Amy Robinson

Cold Pursuit Review: not a “Taken” movie on ice

Decrease Font Size Increase Font Size Text Size Print This Page

Just yesterday, I went to the cinema to watch Liam Neeson’s new feature Cold Pursuit. My reason for going was purely academic research, attempting to study the critics’ reception of the movie following Neeson’s racial comments.

For context: set in the snowy hills outside of Denver, Cold Pursuit follows Nels Coxman (Liam Neeson), a snowplow driver in Denver, Colorado, who embarks upon a murder spree of a gang drug dealers to avenge the killing of his son by said gang.

First of all, I wish to state for the record that if you are under the belief that Cold Pursuit is a rendition of Taken on ice (as some critics have put it), you will be deeply disheartened. In my opinion, this movie is Liam Neeson’s worst, and that opinion has nothing to do with the recent racial controversy, it is just simply a terrible film.

Cold Pursuit is a movie that has no idea what genre it is, and this unsureness is hidden under  the guise of “creativity”.

This movie cannot decide whether it is a black comedy, crime or a thriller. In one particular scene, Nels and his wife Grace (Laura Dern) are presented with their son’s dead body on a slab. The slab is low on the ground, and the coroner pumps it up higher and higher until it is in the eye line of the viewers. There is no music in this scene, except from the squeaky sound of the slab being heightened. If the director was trying to make this a funny sequence, he very much failed.

This was meant to be a scene of sorrow: two parents have lost their son, yet there was no sadness to this scene, which made me dismiss this movie’s credibility.

The first half of the movie follows Nels as he kills each drug dealer. After Nels takes a victim, the screen goes black and features a cross or icon with the victim’s real name and gangster nickname. As the body count quickly rises, you can imagine how frustrating it was to see a blacked out screen with gravestones written on every two minutes.

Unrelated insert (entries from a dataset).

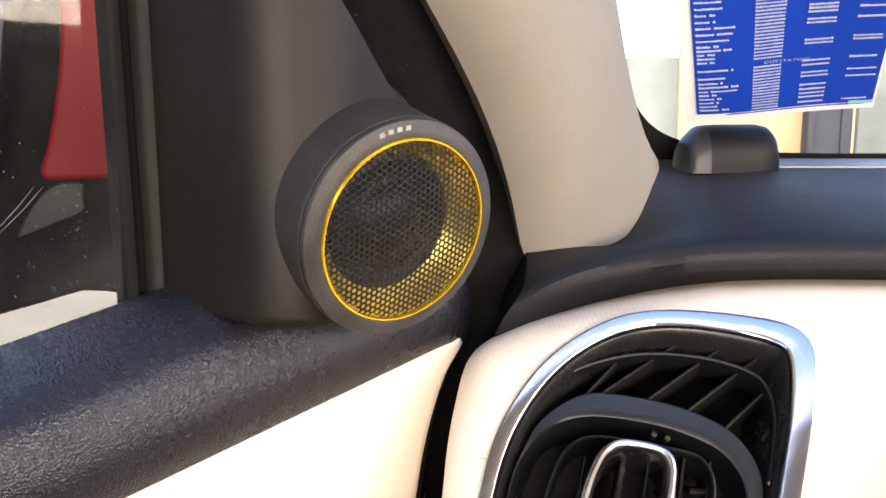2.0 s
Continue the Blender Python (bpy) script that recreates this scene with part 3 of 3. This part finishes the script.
    # chrome handle frame with its sliding tab
    loop = even(spline([(-30.3, -80), (-29.0, -66), (-24.4, -30), (-20.4, -10), (-15.2, 2.6), (-10.6, 7.4), (-5.4, 8.9), (4.4, 7.6), (9.4, 4.8), (11, 0.2), (10.2, -7), (6, -28), (-1, -57), (-6.2, -79), (-9.6, -88.6), (-14.6, -91.8), (-24.6, -89.4), (-29, -86)], 10, True), 200)
    rings = [on_face(inset(loop, d), w) for d, w in ((0.9, -1.0), (0.1, 1.0), (-0.2, 4.6), (0.0, 6.0), (0.5, 6.9), (1.3, 7.3), (2.3, 7.0), (3.0, 6.0), (3.4, 4.4), (3.5, 1.0), (3.4, -2.0))]
    part("handle_frame", loft(rings), handle_chrome, vent, "brushed chrome handle frame")
    part("handle_wall", loft([on_face(inset(loop, d), w) for d, w in ((0.7, -24), (0.7, 2.6), (2.6, 2.6), (2.9, -24))]), vent_black, vent)
    tab = shear(-14.9, -33.6, 8.6, 41.5, 3.3, 0.21, 90)
    rings = [on_face(inset(tab, d), w) for d, w in ((0.3, -6), (0.0, 5), (0.2, 6.6), (0.7, 7.3), (1.7, 7.2), (2.0, 6.4))]
    tab_part = part("tab", loft(rings), handle_chrome, vent, "chrome-edged sliding tab")
    bm = loft([on_face(inset(tab, d), w) for d, w in ((1.8, 6.0), (2.3, 6.3), (3.6, 6.4))], True, False, True)
    part("tab_insert", bm, vent_black, tab_part, "black insert")
    part("carriage", bevelled_box(face(-19, -60, -2), (0.0065, 0.008, 0.018), 0.001), felt_black, vent)
    part("carriage_pin", tube([face(-17.5, -58, 1), face(-18.5, -62.5, 1)], 0.0008), handle_chrome, vent, "bright wire pin")
    part("carriage_clip", bevelled_box(face(-9, -62, -3), (0.0025, 0.003, 0.005), 0.0005), handle_chrome, vent, "small bright clip")


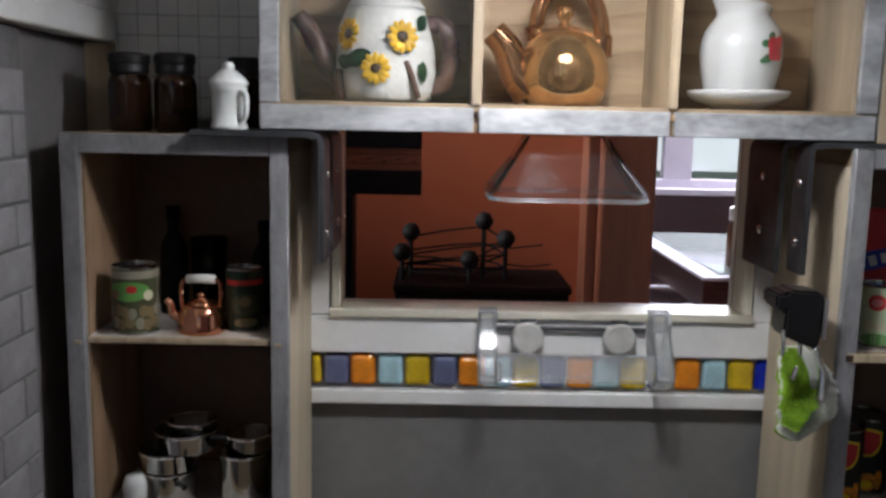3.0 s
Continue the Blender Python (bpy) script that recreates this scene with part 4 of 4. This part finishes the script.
cereal_print(plate([(-0.0120, 0.0345), (-0.0050, 0.0345), (0.0005, 0.0185), (-0.0120, 0.0185)], FX - 0.0001, FX + 0.0001, "x"), L_PUR, "purple wedge")
cereal_print(box(FX - 0.0002, FX, -0.0110, 0.0125, 0.0125, 0.0182, 0.00005), mat("green_print", (0.12, 0.30, 0.08), 0.45, var=0.4, scale=380, second=(0.20, 0.36, 0.16)), "green band")
cereal_print(box(FX - 0.0002, FX, -0.0110, 0.0045, 0.0030, 0.0124), mat("cereal_print", (0.46, 0.27, 0.10), 0.45, var=0.6, scale=420, second=(0.16, 0.08, 0.03)), "picture of cereal")
cereal_print(box(FX - 0.0002, FX, 0.0048, 0.0120, 0.0040, 0.0105), mat("berry_print", (0.10, 0.06, 0.16), 0.45, var=0.6, scale=500, second=(0.30, 0.28, 0.24)), "picture of berries")
for pts in ([(0.0110, 0.0200), (0.0090, 0.0200), (0.0045, 0.0320), (0.0070, 0.0322)], [(0.0100, 0.0262), (0.0110, 0.0280), (-0.0012, 0.0340), (-0.0012, 0.0318)], [(0.0066, 0.0270), (0.0046, 0.0280), (0.0010, 0.0188), (0.0034, 0.0192)]):
    cereal_print(plate(pts, FX - 0.0004, FX - 0.0002, "x"), L_RED, "red brush stroke")
cereal_print(box(FX - 0.0003, FX - 0.0001, 0.0090, 0.0118, 0.0340, 0.0350), L_RED)

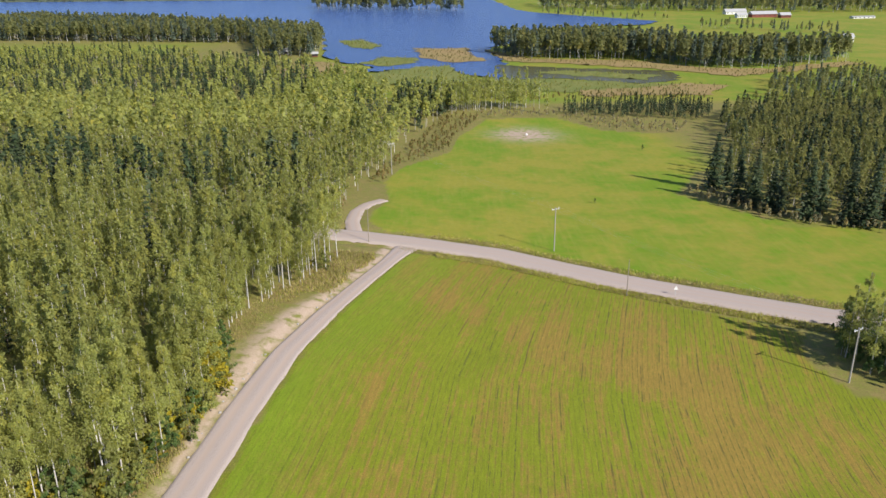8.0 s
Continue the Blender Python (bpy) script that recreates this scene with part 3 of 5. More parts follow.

Also, as an audience member who is trying to invest in a film, the fact the screen keeps cutting to black just takes away from it being an immersive experience, as you are constantly reminded that you are watching a film. Perhaps this style was the Norwegian director Hans Petter Morland’s attempt at being innovative, but it had no such effect on me, merely reiterating to me that this is not a good piece of work.

The ways in which the drug dealers are killed are ridiculous. In one particular scene, Nels and a drug dealer are laying in the snow laughing at nothing particularly comical, right before Nels shoots him in the face.

The acting in this movie was just horrific. While I would not credit Liam Neeson as a versatile or particularly outstanding actor, his acting in Cold Pursuit is his worst, without a doubt. His character, Nels, is not someone we are positioned to sympathise with in my opinion, nor is his character’s supposed “love” for his son believable. To me, his character had no complexity or multi-dimension.

Laura Dern, who plays Nels’ wife, Grace Coxman, is given probably two minutes of screen time before she leaves the film for its entirety. Dern, whom I first became a fan of after seeing her as Renata Klein in HBO’s hit Big Little Lies, is a great actress who is totally wasted and discarded in this film. Like Nels, Dern’s character Grace has no dimension and we do not feel any emotion towards her.

I don’t know whether this is down to the direction they were given by Hans Petter Morland, but Neeson and Dern (two of Hollywood’s respected A-Listers), are represented here as actors who, apparently, cannot act.

The worst acting in this movie, however, was that of Tom Bateman who plays drug lord Viking. I cannot put into words how terribly he played the role of a villain. However, again this could just be how Cold Pursuit was written (the character of Viking could be intended as a futile villain). Whatever the case is, the acting and everything about this movie left a bad taste in my mouth.

This movie may as well have no premise: it is mainly just people being killed, a futile “plot-twists” and Liam Neeson driving through the snow in his snowplow or car.  The most used shot in this movie was a tracking shot of cars driving into Denver, which occurred in the narrative at least 10 times (unnecessary? I think so).

Some shots are so repetitive that by the second half of the film, you’ll find yourself combusting with disbelief-induced-laughter upon seeing Liam Neeson driving his slowplow. Also, by the second half, a rivalry between Viking’s drug gang and some Native Americans emerges that serves no purpose whatsoever.  Meanwhile, the location of the movie, while beautiful, does not work for it either.

In a nutshell, I am stating this movie would have been better of never being made: this is by far one of the worst films I have come across in my twenty years of existence. Save your time and money and do not see this movie.

As Cold Pursuit is a remake of the director’s own 2014 movie “In Order Of Disappearance“, I would hate to see how diabolical the original is.